I began to read in 3 Nephi 28:6 where the Savior is discussing with the Twelve their desires, after His eminent departure. It reads as follows, "And he said unto them: Behold, I know your thoughts, and ye have desired the thing which John, my beloved, who was with me in my ministry, before that I was lifted up by the Jews, desired of me." Even though I know exactly what is coming, something gave me pause today. I went back and read it again. And then the Spirit gently washed over me and said, "Just like Laurel." 

Ten days ago one of God's sweetest angels, Laurel Blomquist, had what now appears as her final, massive, stroke. She is currently clinging to the last moments with her beloved Keith and their incredible family. By all accounts she should have already slipped through the veil. However they are lovingly keeping vigilant watch as they are " shedding tears...laughing...singing Broadway music and hymns that she loves." until the Lord says, "It is finished thou good & faithful servant."

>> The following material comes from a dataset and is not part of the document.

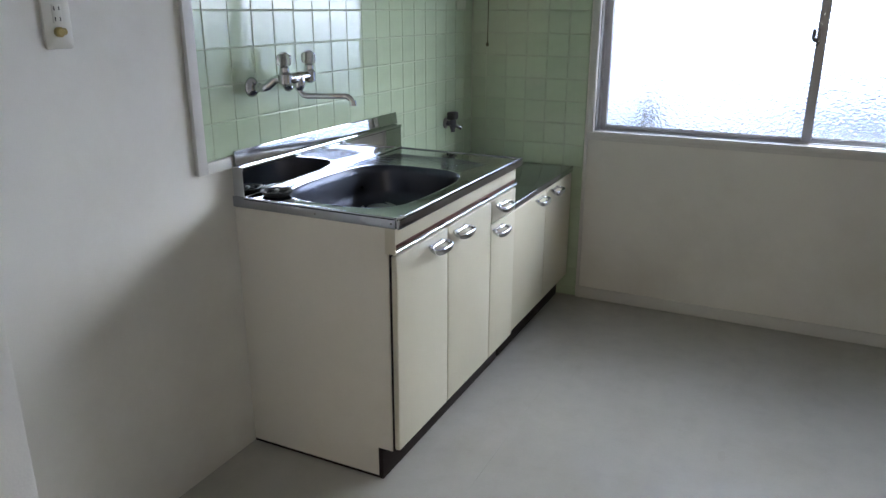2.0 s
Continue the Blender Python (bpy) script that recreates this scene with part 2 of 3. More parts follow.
def box(bm, a, b, bevel=0.0, seg=2):
    made = bmesh.ops.create_cube(bm, size=1)["verts"]
    for v in made:
        v.co = Vector([a[i] if v.co[i] < 0 else b[i] for i in range(3)])
    if bevel:
        edges = list({e for v in made for e in v.link_edges})
        bmesh.ops.bevel(bm, geom=edges, offset=bevel, segments=seg, affect="EDGES", profile=0.5)
    return bm


def boxes(*items, bevel=0.0):
    bm = bmesh.new()
    for a, b in items:
        box(bm, a, b, bevel)
    return bm


def loft(bm, rings, close=True, cap=True, first=True):
    """Skin over rings of points."""
    loops = [[bm.verts.new(p) for p in ring] for ring in rings]
    for a, b in zip(loops, loops[1:]):
        k = len(a)
        for i in range(k if close else k - 1):
            bm.faces.new((a[i], a[(i + 1) % k], b[(i + 1) % k], b[i]))
    if cap:
        if first:
            bm.faces.new(loops[0])
        bm.faces.new(loops[-1])
    return loops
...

Their complete transparency about this painfully private experience has allowed so many of us to share this sacred, tender time from a far. We have joined our love, prayers, fasting and hope with her family. Laurel came blazing into my world when she answered my plea for help at work. She was always one of my favorite life-lines as I navigated difficult waters during my job. Her distinct voice, tone and laughter always made me feel as though I had just phoned a friend. She was so kind, reassuring, and helpful. As we all work from home, it is rare that we ever actually meet in person. But some, like Laurel, have impacted me so deeply I truly consider them the dearest of friends. She used to live near me in Lindon so I have popped in and been readily embraced into her world, regardless of who is there or what is going on. I have watched as her sweet, kind, Keith and her daughters have lovingly cared for her since this journey began. Often the blows to Laurel's health would have laid the rest of us out flat, however her unconquerable spirit, her laughter, and her twinkly eyes have been an amazing inspiration on handling adversity.

So it is with great tenderness, gratitude for having known her, and amidst many tears, that the reality of this 'Terrible horrible no good very bad day' as Lindsay so aptly described it yesterday, is weighing upon my heart. 

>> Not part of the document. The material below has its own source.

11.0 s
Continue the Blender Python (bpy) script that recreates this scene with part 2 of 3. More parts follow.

So as I read this morning I realized I don't remember ever hearing or reading Christ's own description of His death like this before. He states that He was "...lifted up..." I certainly wouldn't describe His brutal, agonizing death as being lifted up. And before today I always thought it referred to the physical lifting up on that awful cross. But His recently resurrected state certainly entitled Him to a vastly different perspective than mine. And while it is not usual for us to be able to see beyond the veil, I have had several experiences where I have had the privelage to see the scene as some step through the veil we call death. I am no longer surprised at the pure joy radiating from those eagerly awaiting their loved ones, as they warmly embrace them with tears of joy. I am not even capable, even if I was allowed, to describe these scenes. Nevertheless I know it is a reunion unlike any other!

I find the only comparison I have experienced is both leaving home to go on my mission, and then leaving my mission to return home. In each the exquisite pain and joy feels almost impossible to bear. The simultaneous emotions seemed to war within my heart. I wanted to both go and stay in the same heartbeat.

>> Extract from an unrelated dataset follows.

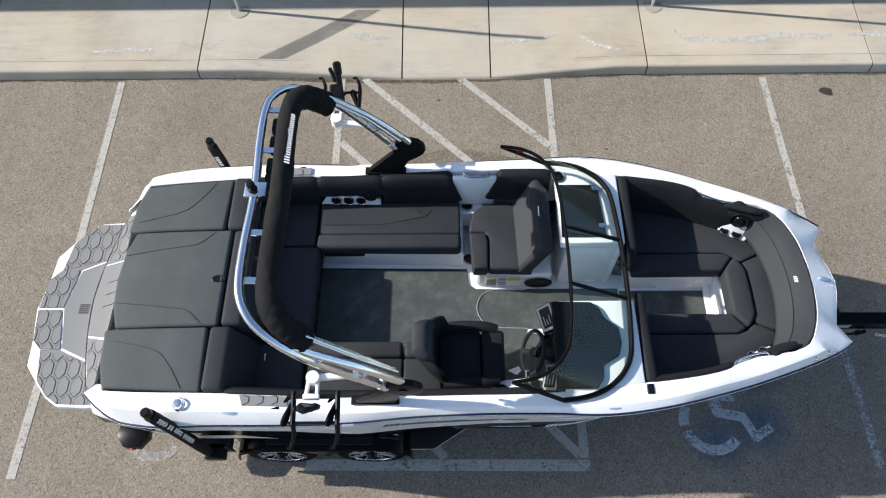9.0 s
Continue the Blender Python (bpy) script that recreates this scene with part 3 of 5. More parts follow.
def deck_pairs():
    """(outer x, v, z), (inner x, v, z), how far the shoulder stands in, from stern round the bow's tip."""
    out = [((-2.78, 0.88, 1.31), (-2.50, 0.87, 1.56), -1), ((-2.70, 0.947, 1.348), (-2.485, 0.915, 1.62), -1), ((-2.62, 1.008, rz(-2.62)), (-2.47, 0.94, 1.65), -1), ((-2.53, 1.07, rz(-2.53)), (-2.46, 0.952, 1.663), -1)]
    for x in np.linspace(-2.45, 2.9, 68):
        x = float(x)
        ins = float(np.interp(x, [-2.4, -1.6, -0.9, -0.3, 1.1, 1.5, 2.9], [0.10, 0.11, 0.10, 0.045, 0.05, 0.07, 0.06]))
        out.append(((x, rv(x), rz(x)), (x, cv(x), cz(x)), ins))
    for o, i in ((3.05, (2.99, 0.675, 1.715)), (3.2, (3.08, 0.64, 1.70)), (3.33, (3.15, 0.60, 1.69))):
        out.append(((o, rv(o), rz(o)), i, {3.05: 0.08, 3.2: 0.12, 3.33: 0.16}[o]))
    out.append(((3.45, rv(3.45), rz(3.45)), (3.195, 0.54, 1.682), -3))
    for o, i in (((3.585, 0.53, 1.515), (3.235, 0.46, 1.675)), ((3.54, 0.455, 1.512), (3.268, 0.385, 1.668)), ((3.497, 0.385, 1.508), (3.288, 0.32, 1.662)), ((3.525, 0.27, 1.512), (3.304, 0.24, 1.656)), ((3.555, 0.14, 1.528), (3.318, 0.11, 1.65)), ((3.578, 0.0, 1.535), (3.323, 0.0, 1.648))):
        out.append((o, i, -3))
    return out


def deck_row(o, i, ins, s):
    ox, ov, oz = o
    ix, iv, iz = i
    d = Vector((ix - ox, iv - ov))
    L = max(d.length, 1e-3)
    d /= L
    rise = iz - oz
    lin = ins < 0
    if ins < -2:
        return [(ox + d.x * L * f, s * (ov + d.y * L * f), oz + rise * g) for f, g in zip((0, 0.02, 0.25, 0.45, 0.65, 0.85, 0.99, 1.0, 1.004), (0.09, 0.12, 0.325, 0.505, 0.685, 0.865, 0.99, 0.97, -1.9))]
    k = min(abs(ins), L * (0.72 if lin else 0.45))
    pts = [(ox, ov, oz + 0.012), (ox + d.x * 0.006, ov + d.y * 0.006, oz + 0.03)]
    pts.append((ox + d.x * k * 0.55, ov + d.y * k * 0.55, oz + 0.03 + (rise - 0.03) * (0.5 if lin else 0.62)))
    pts.append((ox + d.x * k * 0.8, ov + d.y * k * 0.8, oz + 0.03 + (rise - 0.03) * (0.76 if lin else 0.88)))
    pts.append((ox + d.x * k, ov + d.y * k, oz + rise * 0.965))
    pts.append((ox + d.x * (k + 0.03), ov + d.y * (k + 0.03), oz + rise * 0.99))
    pts.append((ix - d.x * 0.012, iv - d.y * 0.012, iz))
    pts.append((ix, iv, iz - 0.008))
    pts.append((ix + d.x * 0.004, iv + d.y * 0.004, iz - 0.30))
    return [(x, s * v, z) for x, v, z in pts]


db = []
for s in (-1, 1):
    db.append(bm_loft([deck_row(o, i, n, s) for o, i, n in deck_pairs()]))
db = bm_join(db)
bmesh.ops.remove_doubles(db, verts=db.verts, dist=0.0005)
deck = part("deck", db, GEL, boat, "glossy white moulded deck and gunwale", 21)
# front face of the bow under the deck's edge
fas = []
for s in (-1, 1):
    rows = []
    for (ox, ov, oz), i, n in deck_pairs()[-8:]:
        rows.append([(ox, s * ov, oz + 0.014), (ox - 0.012, s * ov * 0.985, oz - 0.02), (ox - 0.06, s * ov * 0.94, oz - 0.075), (ox - 0.15, s * ov * 0.85, oz - 0.14), (ox - 0.30, s * ov * 0.5, oz - 0.34)])
    fas.append(bm_loft(rows, mats=lambda i, j: 1 if j == 3 else 0))
fas = bm_join(fas)
bmesh.ops.remove_doubles(fas, verts=fas.verts, dist=0.0005)
part("bow_face", fas, [GEL, GEL_BLACK], boat, "", 40)
# raised keel rib on the bow tip with a blue navigation lens
part("bow_rib", bm_prism([(3.40, -0.09), (3.57, -0.045), (3.57, 0.045), (3.40, 0.09)], 1.54, 1.615, 0.012, 2, lambda x, y, z: (x, y, z - (x - 3.37) * 0.28 * (z - 1.5) / 0.1)), GEL, boat)


# interior liner and floors
def plan_ring(xs, off, s=1):
    return [(x, s * (cv(x) - off)) for x in xs]


xs_c = [-1.5, -1.0, -0.5, 0, 0.5, 1.0, 1.3]
outline = plan_ring(xs_c, -0.03) + [(x, -v) for x, v in reversed(plan_ring(xs_c, -0.03))]
part("cockpit_sole", bm_prism(outline, 0.95, 1.0, 0), GEL_SHADOW, boat, "white moulded cockpit floor")
part("carpet", bm_prism([(-0.99, -0.44), (0.25, -0.44), (0.25, -0.80), (1.12, -0.80), (1.12, -0.26), (1.85, -0.25), (1.85, 0.20), (0.52, 0.20), (0.46, 0.24), (0.44, 0.40), (-0.99, 0.42)], 1.003, 1.014, 0.004, 1), CARPET, boat, "grey-green marine carpet with dark binding")
part("carpet_binding", bm_tube([(-0.99, -0.44, 1.013), (0.25, -0.44, 1.013)], 0.009, 6), CARPET_BIND, boat)
part("carpet_binding", bm_tube([(-0.99, 0.42, 1.013), (0.44, 0.40, 1.013)], 0.009, 6), CARPET_BIND, boat)
part("floor_hatch", bm_tube([(0.98, 0.19, 1.018)] + spline([(0.68, 0.19, 1.018), (0.585, 0.15, 1.018), (0.53, 0.055, 1.018), (0.53, -0.045, 1.018), (0.585, -0.14, 1.018), (0.68, -0.19, 1.018)], 5) + [(0.98, -0.20, 1.018)], 0.005, 6), BRUSHED, boat, "rounded stainless rim of a floor locker")
part("bow_sole", bm_prism([(1.3, -0.40), (2.3, -0.30), (2.78, -0.24), (2.78, 0.24), (2.3, 0.30), (1.3, 0.40)], 0.985, 1.0, 0), GEL_SHADOW, boat)
part("bow_carpet", bm_box(1.86, 2.68, -0.235, 0.175, 1.003, 1.014, 0.004, 1), CARPET, boat, "dark carpet of the bow walkway")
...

So now knowing how Christ viewed His death as being 'lifted up' helps me to try and view this pain through His eyes. We love, and we have to let go. We weep but are promised joy in the morning. We remember because we love so deeply. 

May His peace, as only He can give, come to each of Laurel's family and friends. I know her legacy of love will continue on through the lives of her children and husband. May we each honor her great goodness and life, by choosing righteousness, kindness, gentleness, unselfishness and love unfeigned. May we each know we are better for having known Laurel. May we each love and lift those around us and those who pass too quickly from our view. And may we each learn from, and follow, our Saviors examples in life and in death. 

Till we meet again, Laurel, God be with us all. Farewell my friend.